While there are plenty of wings in NBA history who were elite 3-point shooters, none have had Bey’s rookie resume. Klay Thompson is a natural starting point, as he shot 41.4% from 3-point range as a rookie, with 111 3s. Bey, meanwhile is shooting 37.9% on 3s (good for 24th all-time on 3s by a rookie) . But Thompson, at 268 attempts, didn’t quite have Bey’s volume.

Though 56 games, Bey is averaging better than 6.2 3s per game. If he continues at his current pace, he’ll end up at 435 3-point attempts. That total would be good for sixth all-time, behind only Mitchell (550 in 2017-18), Luka Doncic (514 in 2018-19), Lillard (503 in 2012-13), Trae Young (482 in 2018-19) and Allen Iverson (455 in 1996-97). And, again, Bey would do it in a 72-game season.

Still, Bey benefits from entering the league in 2020 — a time when the league has fully embraced 3-point shooting — rather than 2011.

Bey is bigger than Thompson, too, standing 6-foot-7 with a 6-11 wingspan. Many of the prolific 3-point shooting rookies in recent years have been guards. Kendrick Nunn, Coby White and Tyler Herro hit the most 3-pointers last season. In 2018-19, it was Luka Doncic, Landry Shamet and Trae Young.
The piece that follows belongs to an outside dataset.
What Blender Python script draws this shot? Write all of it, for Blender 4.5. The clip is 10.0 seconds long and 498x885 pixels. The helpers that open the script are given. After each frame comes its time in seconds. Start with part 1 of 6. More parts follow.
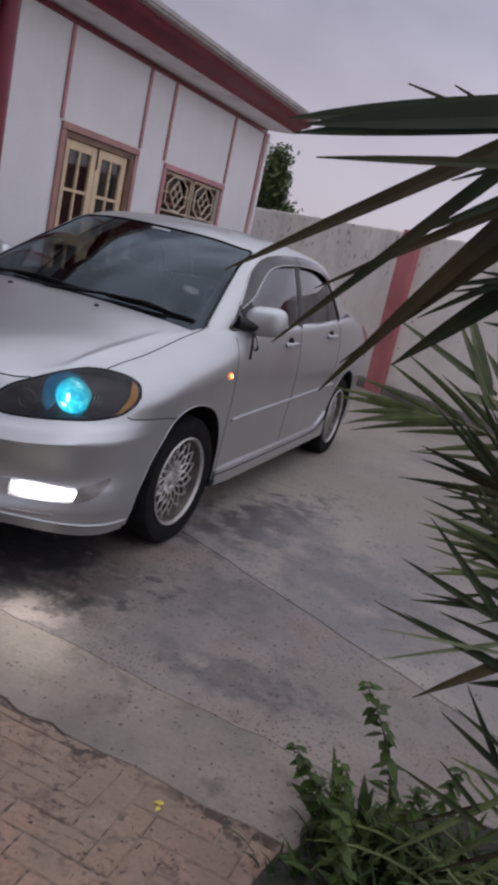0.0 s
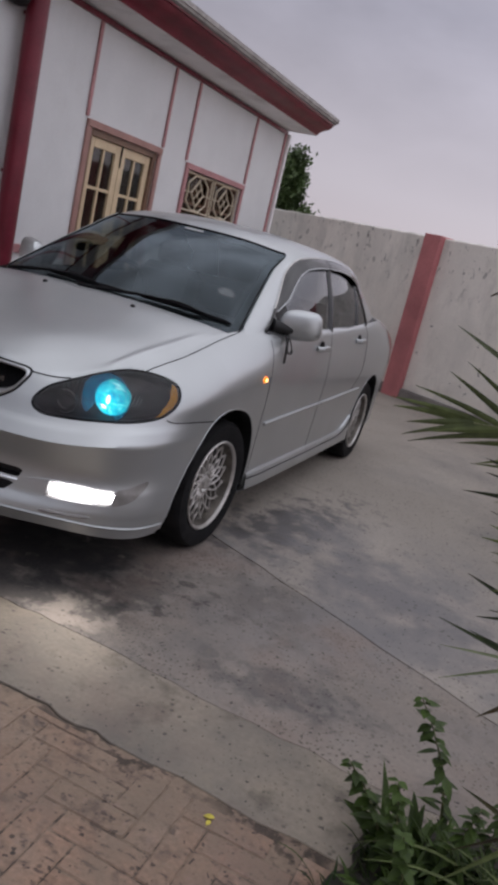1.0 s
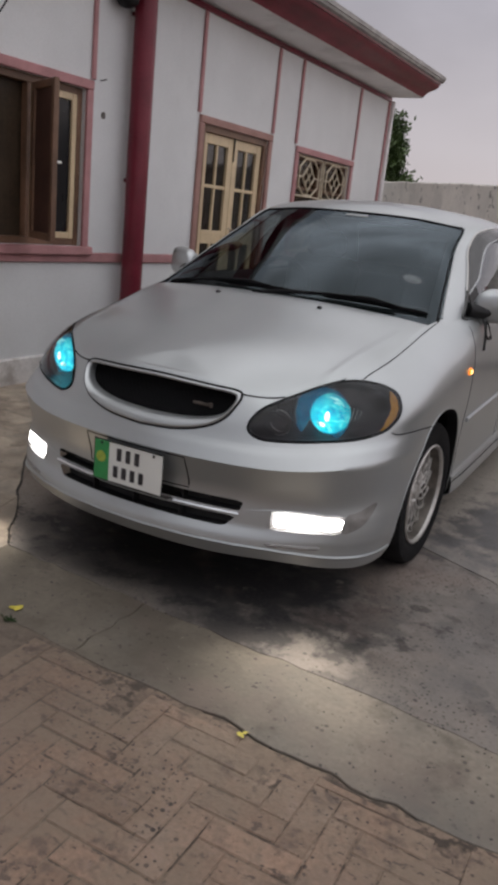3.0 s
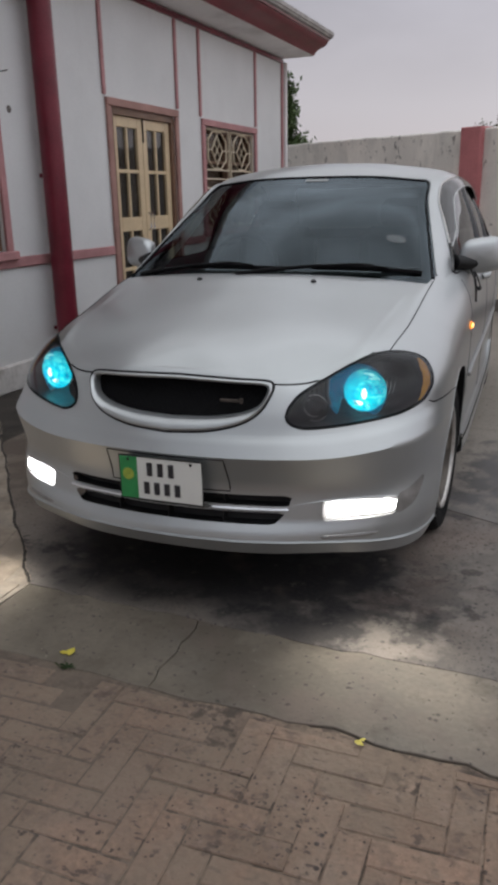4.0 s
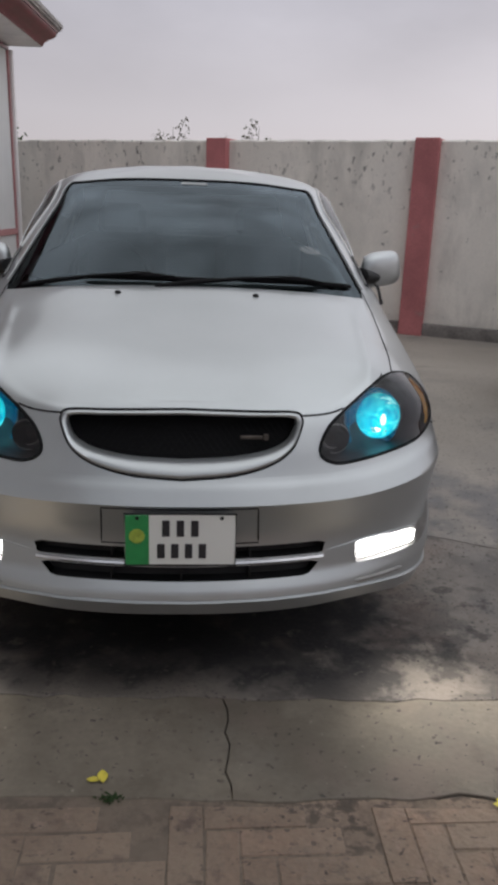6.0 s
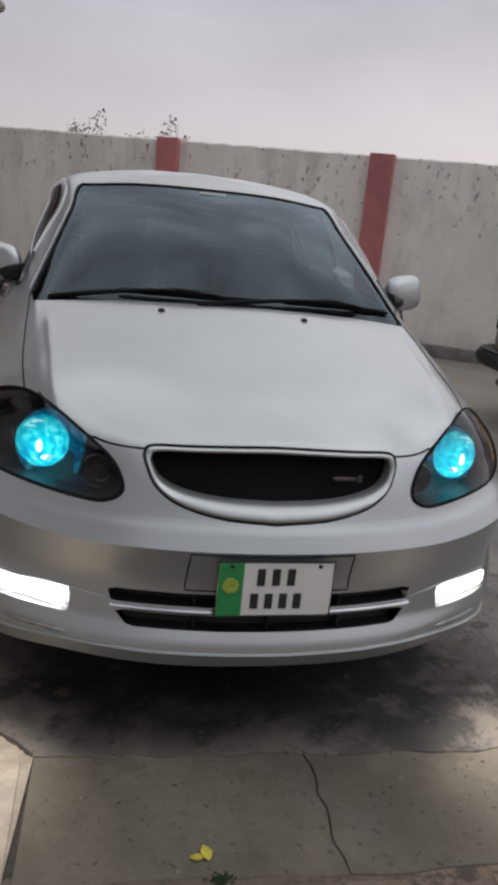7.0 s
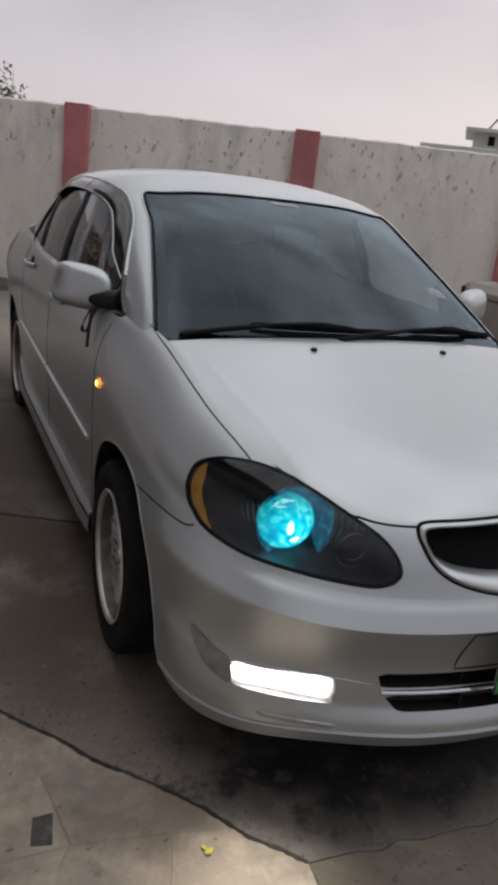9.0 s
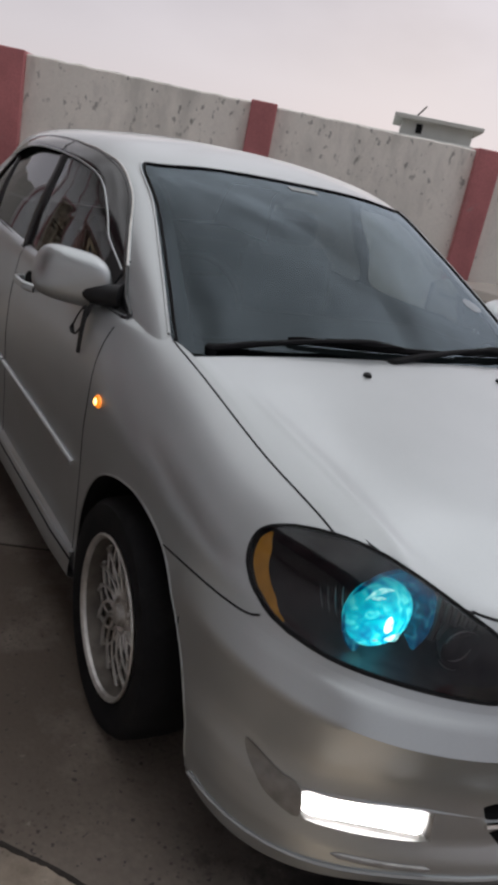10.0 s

There are some outliers. Doncic, big for a guard, is one. Markannen, a 7-footer who made 145 triples as a rookie in 2017-18, is another. Kristaps Porzingis, Kyle Kuzma and Nikola Mirotic (who led all rookies with 99 3-pointers in 2014-15) ranked in the top three in 3s in their respective classes.

None of them hit as many as Bey has, or is likely to, this season.

When asked who Bey resembles, Pistons head coach Dwane Casey went not with a prolific shooter, but with a star similar to Bey physically: Jimmy Butler. The Heat wing is 6-7, 230 pounds and plays a physical brand of basketball. Bey, listed at 216 pounds, has a chance to get there.

“He’s got a body type that’s big and strong, there’s not a lot of guys like him in the league,” Casey said. “A guy like Jimmy Butler, size-wise — I’m not saying he’s going to be Jimmy Butler or he is Jimmy Butler — but that type of shooter, at the same stage of Butler’s career. Now Butler can put the ball on the floor much, much better right now at this stage in his career, but that body type and that size and shooting ability — not saying he’s Jimmy Butler or better than Jimmy Butler — that’s kind of the body type that he has.”

If nothing else, it illustrates how tough it is to find big wings who can also shoot well. Bey’s shooting this season has actually been a surprise for the Pistons, even though he made 41.8% of his 3-pointers during two seasons at Villanova. His shot has a low release point; Casey said there were questions over how quickly his shot would translate to the NBA.

“I didn’t foresee the efficiency of his 3-point shooting, his ability to get his 3 off with his low release, as he’s doing now,” Casey said.

Bey has been working with veteran Wayne Ellington and Pistons assistant coach D.J. Bakker to quicken his release. He’s seeing that work pay off.

“It’s great to see, I’m happy for him, he’s worked with the coaches and the coaches have done a good job of working with him,” Casey added “Wayne Ellington is his shooting buddy. You notice it’s contagious. He’s getting it off quicker now like Wayne, and that was one of the issues early.”

The Pistons are high on Bey as an all-around player. He’s already a capable defender, and he has steadily improved as a finisher at the rim. Casey believes his playmaking will improve, and he’ll eventually grow into more of an initiator on offense.

But Bey’s 3-point shooting has been the defining element of his rookie season.

“I don’t know if he’ll get Rookie of the Year, but he should be in the conversation,” Casey said.